:: Written problem ::
Reproduce the listing word for word. Skip any image.

:: Given information ::
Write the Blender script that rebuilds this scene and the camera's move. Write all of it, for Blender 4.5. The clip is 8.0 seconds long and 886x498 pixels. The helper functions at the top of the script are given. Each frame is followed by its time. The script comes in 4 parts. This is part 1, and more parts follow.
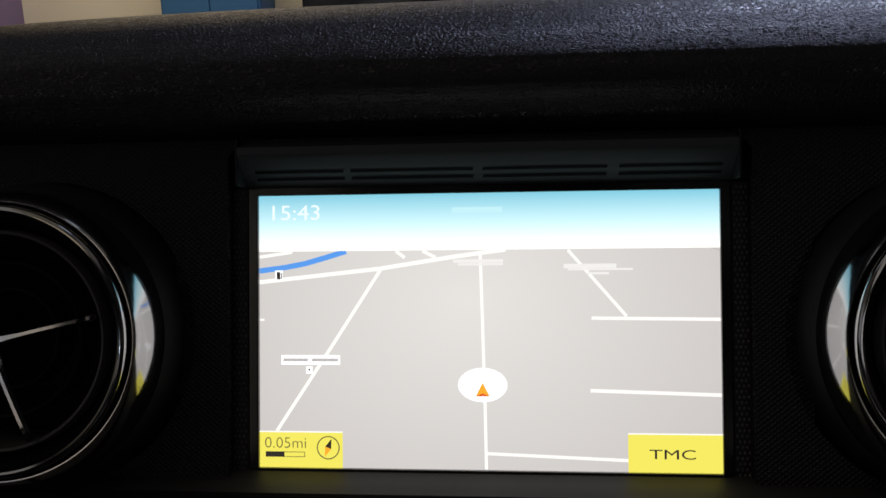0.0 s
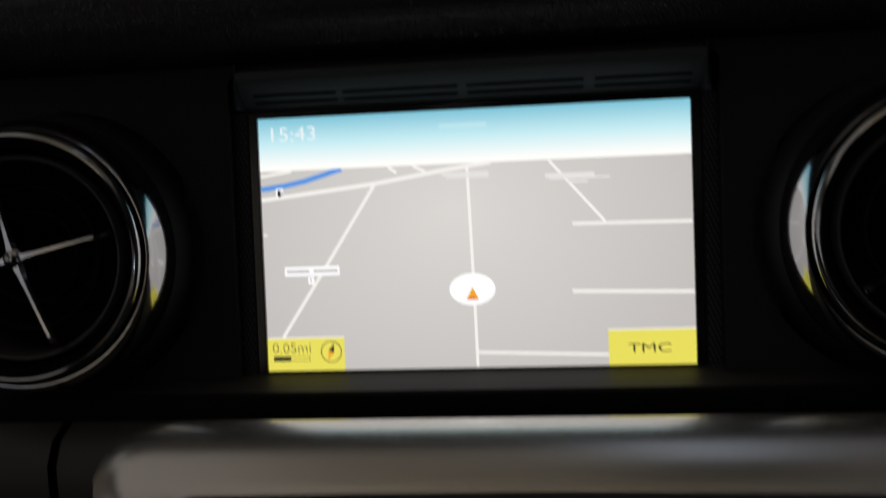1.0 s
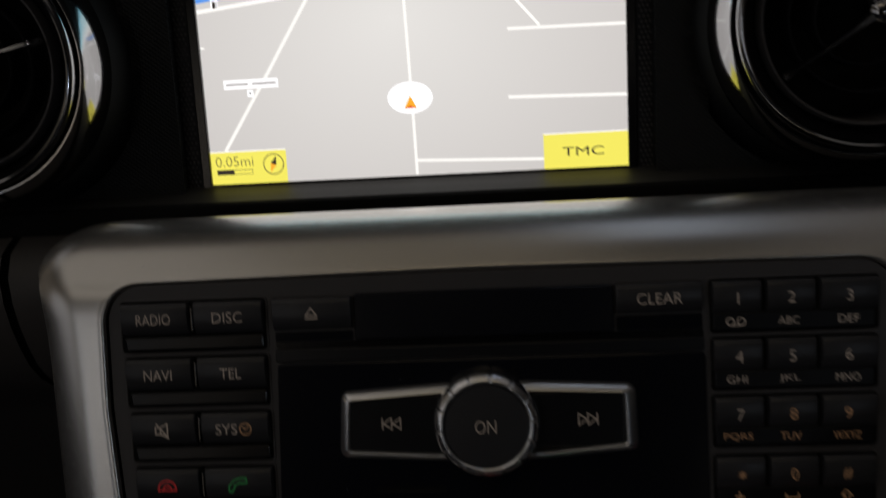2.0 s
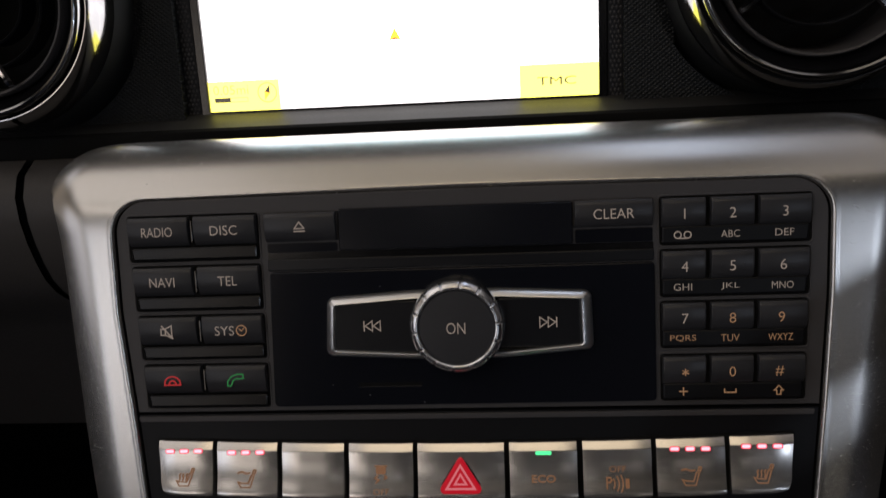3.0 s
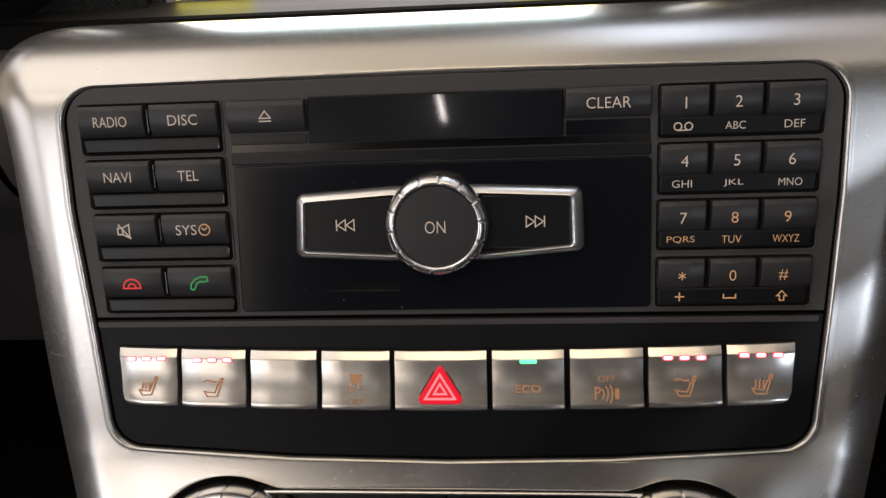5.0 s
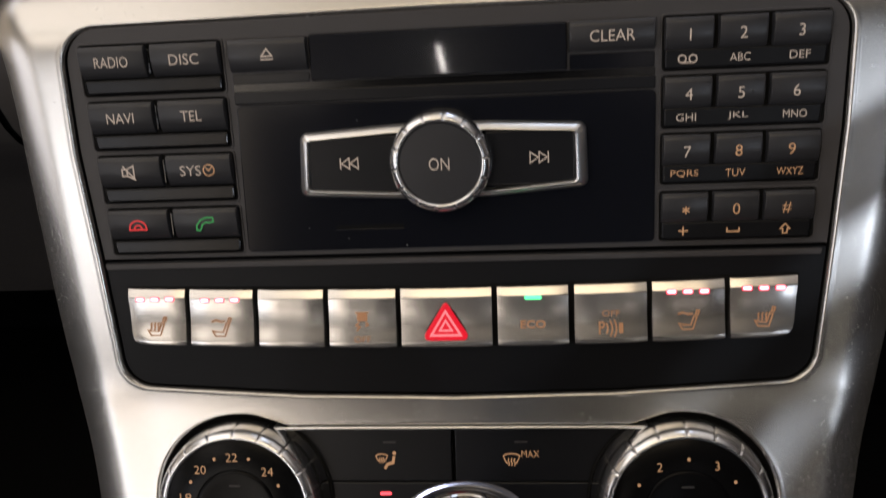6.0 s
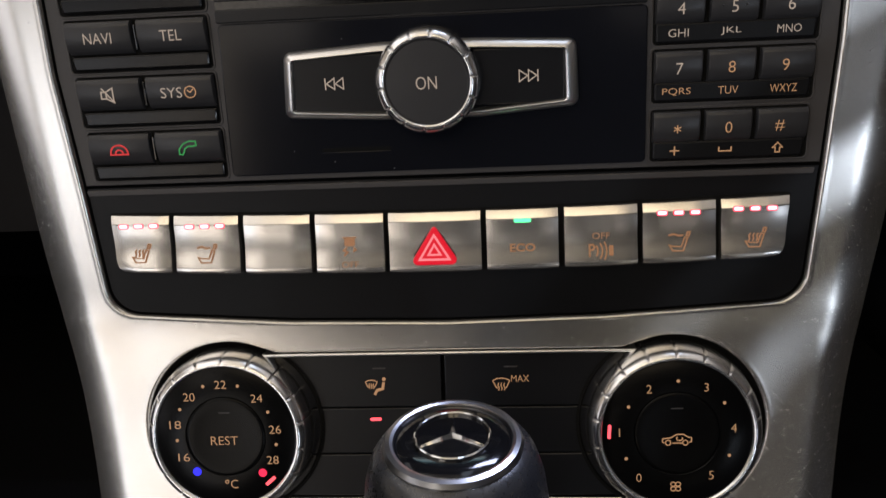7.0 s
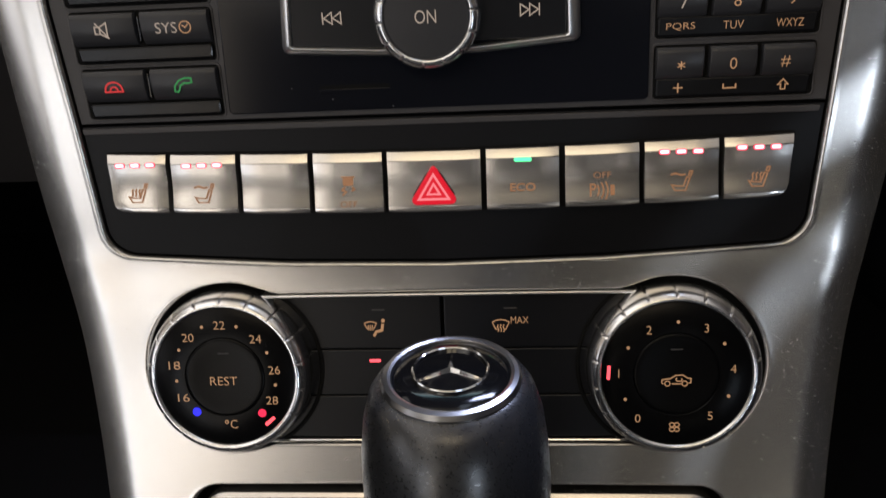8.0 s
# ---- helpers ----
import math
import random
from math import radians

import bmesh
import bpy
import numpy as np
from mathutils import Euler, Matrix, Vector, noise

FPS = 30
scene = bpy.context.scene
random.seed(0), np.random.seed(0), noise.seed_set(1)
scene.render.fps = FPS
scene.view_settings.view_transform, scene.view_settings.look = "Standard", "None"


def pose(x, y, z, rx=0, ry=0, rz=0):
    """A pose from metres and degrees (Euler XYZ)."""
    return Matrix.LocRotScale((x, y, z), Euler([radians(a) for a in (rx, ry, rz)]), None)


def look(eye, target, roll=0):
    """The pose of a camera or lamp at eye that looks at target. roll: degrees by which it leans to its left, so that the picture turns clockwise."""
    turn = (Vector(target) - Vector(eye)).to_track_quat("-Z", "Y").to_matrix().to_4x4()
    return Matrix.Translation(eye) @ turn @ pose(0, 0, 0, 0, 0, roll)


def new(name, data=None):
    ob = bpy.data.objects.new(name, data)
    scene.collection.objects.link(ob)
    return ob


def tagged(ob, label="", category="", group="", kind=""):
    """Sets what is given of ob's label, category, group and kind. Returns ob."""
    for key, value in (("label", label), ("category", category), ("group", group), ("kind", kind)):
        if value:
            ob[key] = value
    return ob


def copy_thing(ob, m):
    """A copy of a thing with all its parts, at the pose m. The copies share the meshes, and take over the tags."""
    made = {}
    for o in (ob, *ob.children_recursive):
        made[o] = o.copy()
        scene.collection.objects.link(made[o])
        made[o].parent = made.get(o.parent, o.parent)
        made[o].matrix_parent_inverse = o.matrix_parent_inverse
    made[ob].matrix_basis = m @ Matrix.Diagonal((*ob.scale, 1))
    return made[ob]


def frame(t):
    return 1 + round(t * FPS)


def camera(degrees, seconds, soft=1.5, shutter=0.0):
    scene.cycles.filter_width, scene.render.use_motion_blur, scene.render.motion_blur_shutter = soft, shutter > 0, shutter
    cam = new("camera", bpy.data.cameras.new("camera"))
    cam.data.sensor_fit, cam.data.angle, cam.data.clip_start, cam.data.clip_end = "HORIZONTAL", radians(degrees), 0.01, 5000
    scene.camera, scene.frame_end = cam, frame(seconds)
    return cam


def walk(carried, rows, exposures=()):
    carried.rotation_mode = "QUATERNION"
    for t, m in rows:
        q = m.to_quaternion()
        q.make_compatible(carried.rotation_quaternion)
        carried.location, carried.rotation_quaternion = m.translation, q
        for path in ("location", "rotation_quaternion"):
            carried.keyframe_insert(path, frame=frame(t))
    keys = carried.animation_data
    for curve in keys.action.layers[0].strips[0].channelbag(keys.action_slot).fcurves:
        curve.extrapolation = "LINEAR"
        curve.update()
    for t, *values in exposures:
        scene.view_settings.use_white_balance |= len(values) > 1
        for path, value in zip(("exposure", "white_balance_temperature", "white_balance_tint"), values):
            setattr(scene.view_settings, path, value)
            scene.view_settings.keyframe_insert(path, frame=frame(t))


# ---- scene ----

:: Answer below ::
Write the Blender script that rebuilds this scene and the camera's move. Write all of it, for Blender 4.5. The clip is 8.0 seconds long and 886x498 pixels. The helper functions at the top of the script are given. Each frame is followed by its time. The script comes in 4 parts. This is part 1, and more parts follow.
0.0 s
1.0 s
2.0 s
3.0 s
5.0 s
6.0 s
7.0 s
8.0 s
# ---- helpers ----
import math
import random
from math import radians

import bmesh
import bpy
import numpy as np
from mathutils import Euler, Matrix, Vector, noise

FPS = 30
scene = bpy.context.scene
random.seed(0), np.random.seed(0), noise.seed_set(1)
scene.render.fps = FPS
scene.view_settings.view_transform, scene.view_settings.look = "Standard", "None"


def pose(x, y, z, rx=0, ry=0, rz=0):
    """A pose from metres and degrees (Euler XYZ)."""
    return Matrix.LocRotScale((x, y, z), Euler([radians(a) for a in (rx, ry, rz)]), None)


def look(eye, target, roll=0):
    """The pose of a camera or lamp at eye that looks at target. roll: degrees by which it leans to its left, so that the picture turns clockwise."""
    turn = (Vector(target) - Vector(eye)).to_track_quat("-Z", "Y").to_matrix().to_4x4()
    return Matrix.Translation(eye) @ turn @ pose(0, 0, 0, 0, 0, roll)


def new(name, data=None):
    ob = bpy.data.objects.new(name, data)
    scene.collection.objects.link(ob)
    return ob


def tagged(ob, label="", category="", group="", kind=""):
    """Sets what is given of ob's label, category, group and kind. Returns ob."""
    for key, value in (("label", label), ("category", category), ("group", group), ("kind", kind)):
        if value:
            ob[key] = value
    return ob


def copy_thing(ob, m):
    """A copy of a thing with all its parts, at the pose m. The copies share the meshes, and take over the tags."""
    made = {}
    for o in (ob, *ob.children_recursive):
        made[o] = o.copy()
        scene.collection.objects.link(made[o])
        made[o].parent = made.get(o.parent, o.parent)
        made[o].matrix_parent_inverse = o.matrix_parent_inverse
    made[ob].matrix_basis = m @ Matrix.Diagonal((*ob.scale, 1))
    return made[ob]


def frame(t):
    return 1 + round(t * FPS)


def camera(degrees, seconds, soft=1.5, shutter=0.0):
    scene.cycles.filter_width, scene.render.use_motion_blur, scene.render.motion_blur_shutter = soft, shutter > 0, shutter
    cam = new("camera", bpy.data.cameras.new("camera"))
    cam.data.sensor_fit, cam.data.angle, cam.data.clip_start, cam.data.clip_end = "HORIZONTAL", radians(degrees), 0.01, 5000
    scene.camera, scene.frame_end = cam, frame(seconds)
    return cam


def walk(carried, rows, exposures=()):
    carried.rotation_mode = "QUATERNION"
    for t, m in rows:
        q = m.to_quaternion()
        q.make_compatible(carried.rotation_quaternion)
        carried.location, carried.rotation_quaternion = m.translation, q
        for path in ("location", "rotation_quaternion"):
            carried.keyframe_insert(path, frame=frame(t))
    keys = carried.animation_data
    for curve in keys.action.layers[0].strips[0].channelbag(keys.action_slot).fcurves:
        curve.extrapolation = "LINEAR"
        curve.update()
    for t, *values in exposures:
        scene.view_settings.use_white_balance |= len(values) > 1
        for path, value in zip(("exposure", "white_balance_temperature", "white_balance_tint"), values):
            setattr(scene.view_settings, path, value)
            scene.view_settings.keyframe_insert(path, frame=frame(t))


# ---- scene ----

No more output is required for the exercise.